- STATED TASK: Transcribe every line exactly. Leave the pictures behind.
───── COLLECTED MATERIAL ─────
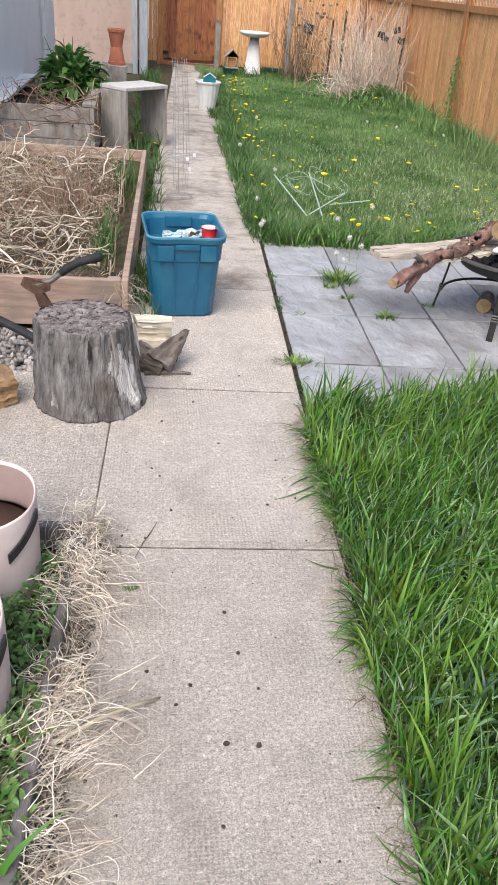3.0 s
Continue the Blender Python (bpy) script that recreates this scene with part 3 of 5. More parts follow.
# highlights by colour: these blades are paler, not better lit
stuff("bright_blades", blades("bright_blades", near, 0.0, rng.uniform(0.12, 0.26, n), rng.uniform(0.010, 0.020, n), rng.normal(0.2, 1.2, n), rng.uniform(0.5, 1.0, n), 6, 18, 2.0, 0.3, 0.45, 0.8), GRASS_PALE, "broad grass blades coloured pale as if catching the light", "grass")
y = rng.uniform(-0.5, 3.05, 2000)
ex = np.column_stack((path_edge(y) + rng.normal(0.03, 0.02, 2000), y))
ex = ex[patchy(ex, 3.2, 1.0) > 0.52]
n = len(ex)
stuff("grass_edge", blades("grass_edge", ex, -0.02, rng.uniform(0.05, 0.20, n), rng.uniform(0.005, 0.011, n), rng.normal(math.pi + 0.5, 1.1, n), rng.uniform(0.6, 1.0, n), 5, 2, 1.5, 0.6, 0.4, 0.7), GRASS_TALL,
      "green grass blades flopping onto the path edge", "grass")
en = scatter(4200, 0.53, 0.80, -0.3, 3.0, rng)
en = en[grass_bounds(en) & (en[:, 0] < path_edge(en[:, 1]) + 0.17)]
n = len(en)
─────
- REPLY TO THE TASK:
3.0 s
Continue the Blender Python (bpy) script that recreates this scene with part 3 of 5. More parts follow.
# highlights by colour: these blades are paler, not better lit
stuff("bright_blades", blades("bright_blades", near, 0.0, rng.uniform(0.12, 0.26, n), rng.uniform(0.010, 0.020, n), rng.normal(0.2, 1.2, n), rng.uniform(0.5, 1.0, n), 6, 18, 2.0, 0.3, 0.45, 0.8), GRASS_PALE, "broad grass blades coloured pale as if catching the light", "grass")
y = rng.uniform(-0.5, 3.05, 2000)
ex = np.column_stack((path_edge(y) + rng.normal(0.03, 0.02, 2000), y))
ex = ex[patchy(ex, 3.2, 1.0) > 0.52]
n = len(ex)
stuff("grass_edge", blades("grass_edge", ex, -0.02, rng.uniform(0.05, 0.20, n), rng.uniform(0.005, 0.011, n), rng.normal(math.pi + 0.5, 1.1, n), rng.uniform(0.6, 1.0, n), 5, 2, 1.5, 0.6, 0.4, 0.7), GRASS_TALL,
      "green grass blades flopping onto the path edge", "grass")
en = scatter(4200, 0.53, 0.80, -0.3, 3.0, rng)
en = en[grass_bounds(en) & (en[:, 0] < path_edge(en[:, 1]) + 0.17)]
n = len(en)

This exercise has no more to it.